Relative to each other, some of the results changed by a factor of ~10.
The results with the patch can actually be considered much more "fair", since it makes use of "external independent" code (external to all the three libs listed above) as lifter
, thus putting them on equal grounds.
(I do realize that of those three, only kew
has a wrapper implementation at fakesP.js
, while the other two do seem to provide internal implementation, but the example is to make a point of how the results can change when using the same "construction" to test different implementation).
So, what does this mean? It means that code outside the benchmarked library greatly affects the numbers which the benchmark reports as the score of that library, and this effect (and its magnitude) is different for different libraries.
How can it be improved?
IMO the best thing to do is to use the absolutely minimal API possible from the libraries (probably what the specifications define and what the promises-aplus-tests
suit expects - plain Promise API), and then build the whole benchmark construction on top of that. This way, libraries which don't implement denodify
or all
will still get exactly the same treatment as those who do - benchmarking of their Promise implementation.
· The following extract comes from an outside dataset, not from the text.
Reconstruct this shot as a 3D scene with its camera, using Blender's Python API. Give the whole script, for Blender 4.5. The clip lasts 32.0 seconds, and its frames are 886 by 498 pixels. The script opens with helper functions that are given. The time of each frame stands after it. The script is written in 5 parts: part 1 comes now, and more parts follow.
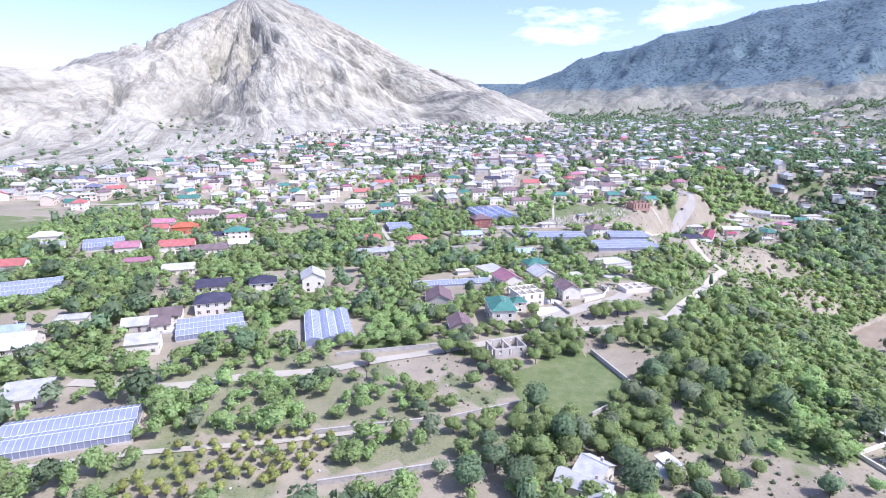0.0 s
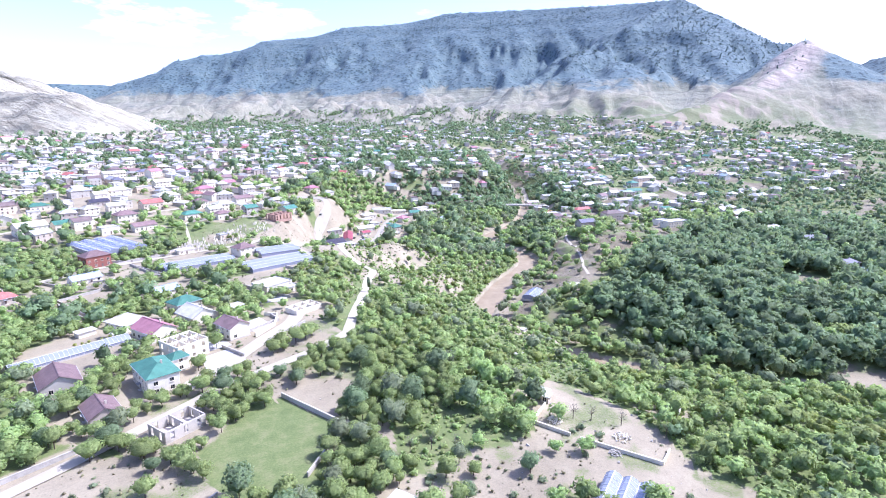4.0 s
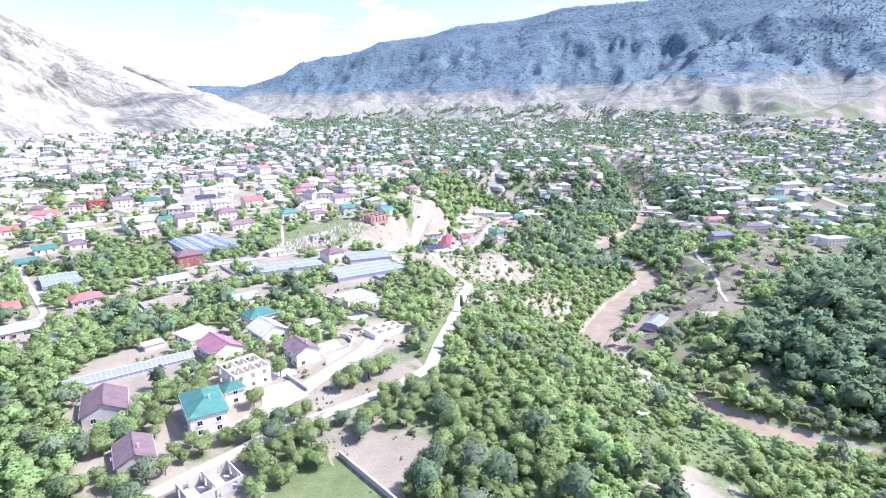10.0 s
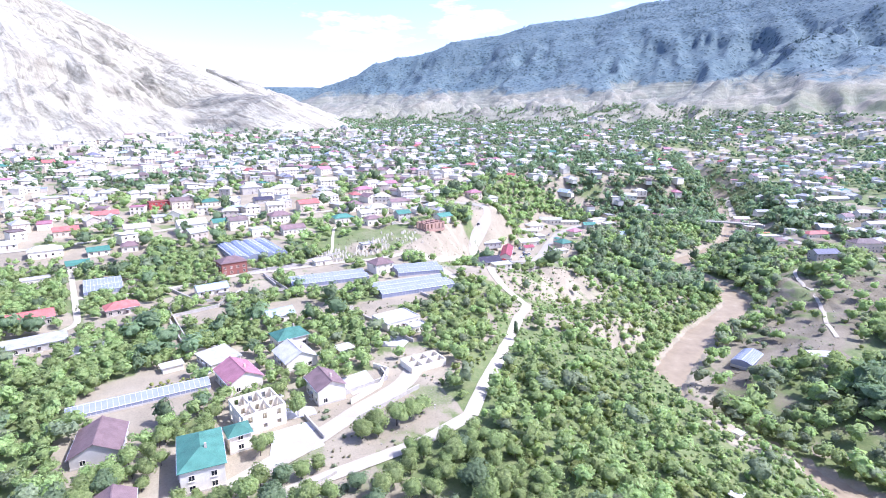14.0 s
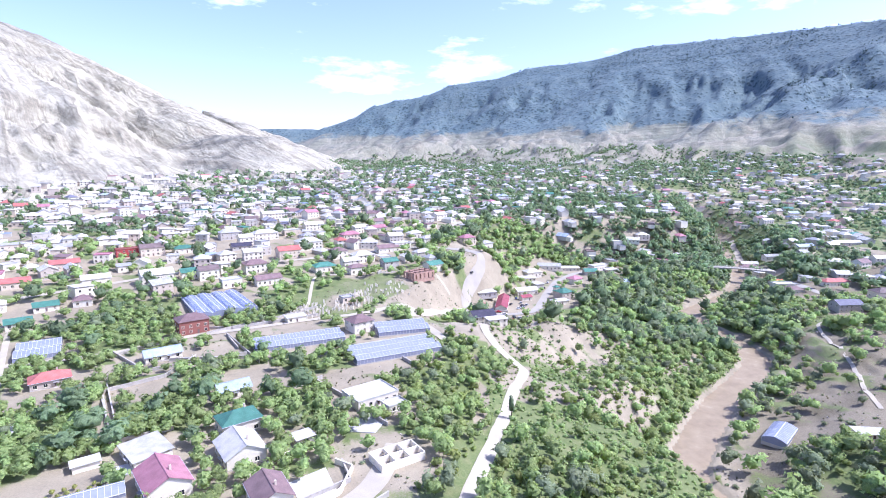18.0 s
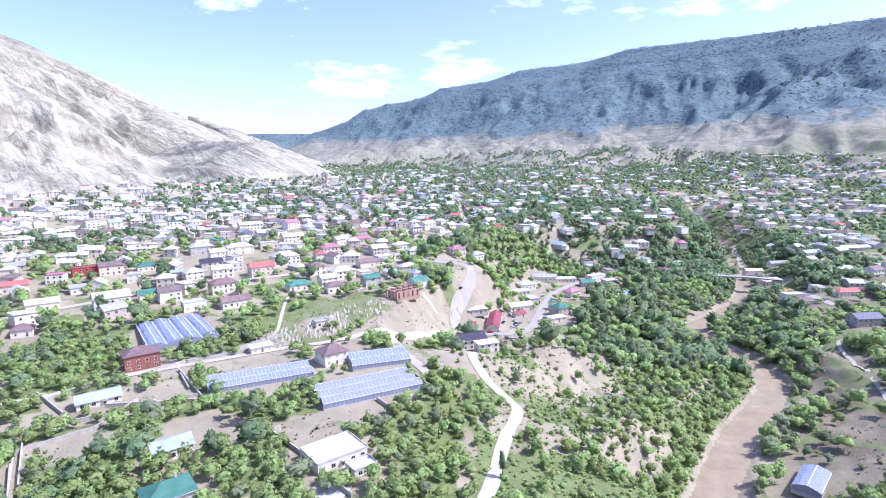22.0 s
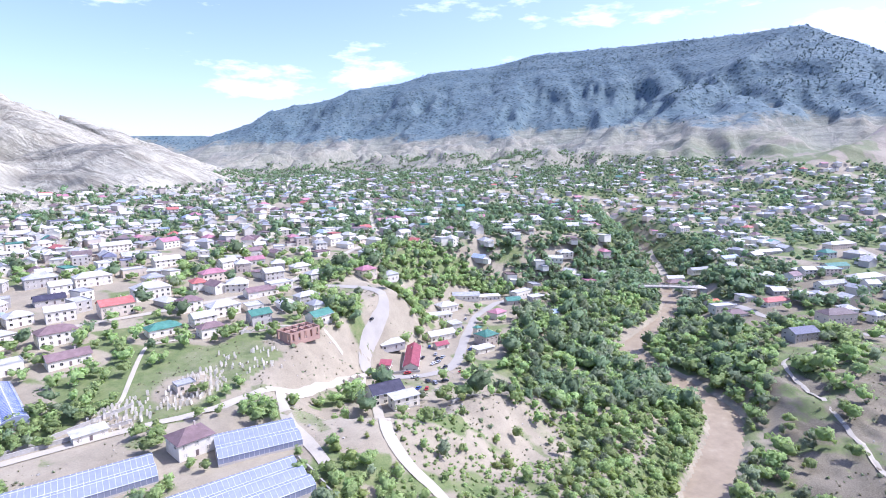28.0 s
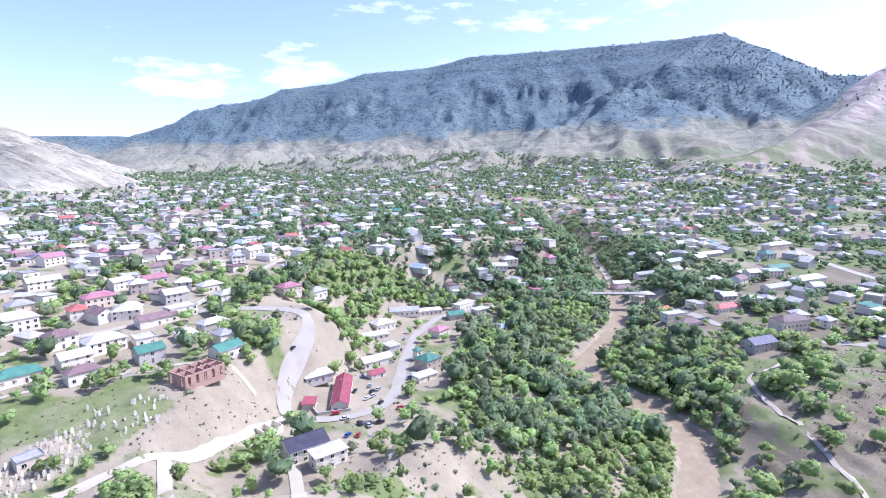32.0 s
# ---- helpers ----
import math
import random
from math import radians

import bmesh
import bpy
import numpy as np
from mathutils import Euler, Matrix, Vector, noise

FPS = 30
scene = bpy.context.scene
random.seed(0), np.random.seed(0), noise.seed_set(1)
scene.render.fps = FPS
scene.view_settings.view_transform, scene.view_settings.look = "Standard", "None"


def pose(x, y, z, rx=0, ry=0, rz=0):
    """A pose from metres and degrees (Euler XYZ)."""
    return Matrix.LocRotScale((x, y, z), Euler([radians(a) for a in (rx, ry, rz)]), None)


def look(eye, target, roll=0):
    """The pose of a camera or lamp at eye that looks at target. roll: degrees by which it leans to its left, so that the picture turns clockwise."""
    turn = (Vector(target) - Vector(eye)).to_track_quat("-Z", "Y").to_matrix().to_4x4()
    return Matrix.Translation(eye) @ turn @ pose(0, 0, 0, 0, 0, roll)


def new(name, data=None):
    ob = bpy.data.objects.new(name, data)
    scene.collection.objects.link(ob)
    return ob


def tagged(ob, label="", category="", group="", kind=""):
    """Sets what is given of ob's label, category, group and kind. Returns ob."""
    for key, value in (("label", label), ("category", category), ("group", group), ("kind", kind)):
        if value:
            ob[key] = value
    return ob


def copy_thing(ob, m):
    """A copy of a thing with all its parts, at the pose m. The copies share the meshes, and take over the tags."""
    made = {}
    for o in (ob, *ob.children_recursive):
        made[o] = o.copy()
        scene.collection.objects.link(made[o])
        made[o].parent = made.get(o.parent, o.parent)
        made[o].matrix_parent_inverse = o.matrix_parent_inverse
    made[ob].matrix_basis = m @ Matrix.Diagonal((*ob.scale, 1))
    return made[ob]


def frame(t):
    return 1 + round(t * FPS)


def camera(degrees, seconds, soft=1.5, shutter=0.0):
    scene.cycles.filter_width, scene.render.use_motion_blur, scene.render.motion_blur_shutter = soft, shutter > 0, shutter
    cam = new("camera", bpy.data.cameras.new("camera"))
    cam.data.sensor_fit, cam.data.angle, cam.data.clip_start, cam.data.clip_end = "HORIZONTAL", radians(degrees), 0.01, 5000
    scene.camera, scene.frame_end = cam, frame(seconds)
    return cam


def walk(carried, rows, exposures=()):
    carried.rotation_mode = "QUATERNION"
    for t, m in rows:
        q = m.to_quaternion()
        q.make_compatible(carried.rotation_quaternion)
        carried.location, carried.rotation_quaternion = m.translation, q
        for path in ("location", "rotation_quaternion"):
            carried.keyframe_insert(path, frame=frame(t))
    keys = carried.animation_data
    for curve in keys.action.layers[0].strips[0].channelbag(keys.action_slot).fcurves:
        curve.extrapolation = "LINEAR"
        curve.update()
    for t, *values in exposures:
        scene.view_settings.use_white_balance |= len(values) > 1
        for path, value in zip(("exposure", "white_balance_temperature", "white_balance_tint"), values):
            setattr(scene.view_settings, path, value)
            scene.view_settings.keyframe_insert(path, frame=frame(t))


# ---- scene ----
cam = camera(78.50, 32.0, soft=1.0)
# seconds, place in metres, turn in degrees
PATH = [
    (0, pose(2.75, 1.76, 92.00, 75.794, -0.531, 7.012)),
    (0.5, pose(0.07, 5.11, 92.26, 75.911, -0.352, 2.221)),
    (1, pose(-1.70, 8.48, 92.67, 75.967, -0.354, -0.259)),
    (1.5, pose(-2.41, 11.75, 93.31, 76.016, 0.231, -3.390)),
    (2, pose(-2.81, 14.93, 94.09, 76.043, 0.429, -4.798)),
    (2.5, pose(-3.57, 17.89, 94.59, 76.270, -0.186, -15.135)),
    (3, pose(-5.22, 21.66, 94.77, 76.567, -0.188, -29.147)),
    (3.5, pose(-5.86, 25.23, 94.79, 76.643, -0.337, -31.525)),
    (5.5, pose(-1.21, 37.59, 94.91, 76.713, -0.719, -31.802)),
    (6, pose(0.85, 40.87, 94.83, 76.670, -0.633, -31.268)),
    (6.5, pose(2.96, 44.06, 94.72, 76.592, -0.547, -30.683)),
    (7, pose(5.02, 47.30, 94.63, 76.507, -0.496, -28.178)),
    (7.5, pose(7.29, 50.44, 94.50, 76.446, -0.335, -26.228)),
    (8, pose(9.32, 53.51, 94.24, 76.475, -0.470, -23.661)),
    (8.5, pose(11.35, 56.77, 94.03, 76.408, -0.392, -22.361)),
    (9, pose(13.44, 60.36, 93.68, 76.410, -0.306, -21.588)),
    (9.5, pose(15.33, 63.77, 93.40, 76.408, -0.315, -20.868)),
    (10, pose(17.44, 67.63, 93.30, 76.394, -0.323, -20.259)),
    (10.5, pose(19.47, 71.29, 93.31, 76.387, -0.325, -20.072)),
    (11, pose(21.53, 75.09, 93.44, 76.380, -0.327, -19.951)),
    (11.5, pose(23.63, 78.86, 93.60, 76.383, -0.326, -19.979)),
    (12, pose(25.97, 82.63, 93.82, 76.380, -0.325, -20.082)),
    (12.5, pose(28.02, 86.14, 93.88, 76.348, -0.242, -19.002)),
    (13, pose(30.25, 89.54, 93.92, 76.385, -0.248, -18.375)),
    (13.5, pose(32.61, 92.85, 93.96, 76.359, -0.284, -14.943)),
    (15.5, pose(40.46, 108.55, 94.06, 76.401, -0.312, -11.457)),
    (16, pose(42.21, 112.66, 93.84, 80.076, -0.384, -11.679)),
    (16.5, pose(43.92, 116.91, 93.72, 80.209, -0.381, -11.961)),
    (17, pose(45.52, 121.19, 93.86, 80.312, -0.377, -12.432)),
    (17.5, pose(47.10, 125.55, 94.15, 80.422, -0.273, -13.067)),
    (18, pose(48.86, 129.70, 94.54, 80.513, -0.272, -13.149)),
    (18.5, pose(50.70, 133.69, 94.94, 80.606, -0.270, -13.323)),
    (19, pose(52.38, 137.53, 95.21, 80.753, -0.269, -13.404)),
    (19.5, pose(54.16, 141.59, 95.51, 80.783, -0.070, -13.526)),
    (20, pose(55.80, 145.37, 95.72, 80.785, 0.029, -13.571)),
    (20.5, pose(57.48, 149.53, 96.04, 80.820, 0.128, -13.670)),
    (21, pose(59.16, 153.65, 96.35, 80.848, 0.129, -13.732)),
    (21.5, pose(60.96, 157.84, 96.79, 80.822, 0.228, -13.778)),
    (22, pose(62.84, 161.87, 97.24, 80.819, 0.327, -13.829)),
    (22.5, pose(64.55, 165.96, 97.57, 80.878, 0.327, -13.855)),
    (23, pose(65.99, 169.96, 97.88, 80.860, 0.230, -14.044)),
    (23.5, pose(67.54, 174.35, 98.28, 80.895, 0.331, -14.270)),
    (24, pose(69.12, 178.76, 98.49, 80.901, 0.332, -14.354)),
    (24.5, pose(70.78, 183.77, 98.68, 80.992, 0.234, -14.420)),
    (26.5, pose(77.31, 203.94, 100.41, 80.941, 0.244, -15.479)),
    (27, pose(79.49, 209.15, 100.50, 80.978, 0.255, -16.600)),
    (27.5, pose(81.72, 215.09, 100.42, 81.019, 0.419, -22.071)),
    (28, pose(83.67, 220.78, 100.40, 81.046, 0.529, -22.868)),
    (28.5, pose(86.13, 226.44, 100.40, 81.096, 0.438, -23.412)),
    (29, pose(88.23, 231.88, 100.30, 81.075, 0.542, -23.753)),
    (29.5, pose(90.64, 237.28, 100.08, 81.102, 0.481, -26.197)),
    (30, pose(93.04, 242.46, 99.88, 81.123, 0.491, -26.808)),
    (30.5, pose(96.08, 247.88, 99.94, 81.175, 0.632, -29.319)),
    (31, pose(98.84, 252.47, 99.95, 81.145, 0.634, -29.399)),
    (31.5, pose(101.62, 256.99, 99.93, 81.149, 0.634, -29.425)),
    (32, pose(104.42, 261.33, 99.97, 81.174, 0.634, -29.398)),
]
walk(cam, PATH, [(0, 0.84, 5400, 20), (2.5, 1.13, 5400, 20), (6, 1.29, 5400, 20), (13, 1.32, 5400, 20), (16, 1.1, 5400, 20), (32, 0.98, 5400, 20)])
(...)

Obviously, not everyone would like this suggestion, since clearly some/many library authors have put a lot of time and effort into improving and fine tuning these features, and with such suggestion this effort might not manifest at all at the benchmark.
OTOH, authors of libraries which have not implemented those (and possibly others - I didn't examine the benchmark code much) would finally have a benchmark which actually tests only what their library provide, and doesn't make their library "look bad" due to code which isn't part of the library.
The solution to this is, IMO, a different benchmark for features which are not considered core features of Promises.
One (or several) benchmark will build only on top of the common Promise features and will test how good does that work in itself and compared to other libraries, and another benchmark which can test the performance of "extra" features. If a library provides this feature, it would make sense to test it.
But what does not make much sense IMO, is that the benchmark itself includes wrappers which put some implementations at great disadvantage as far as the benchmark results go.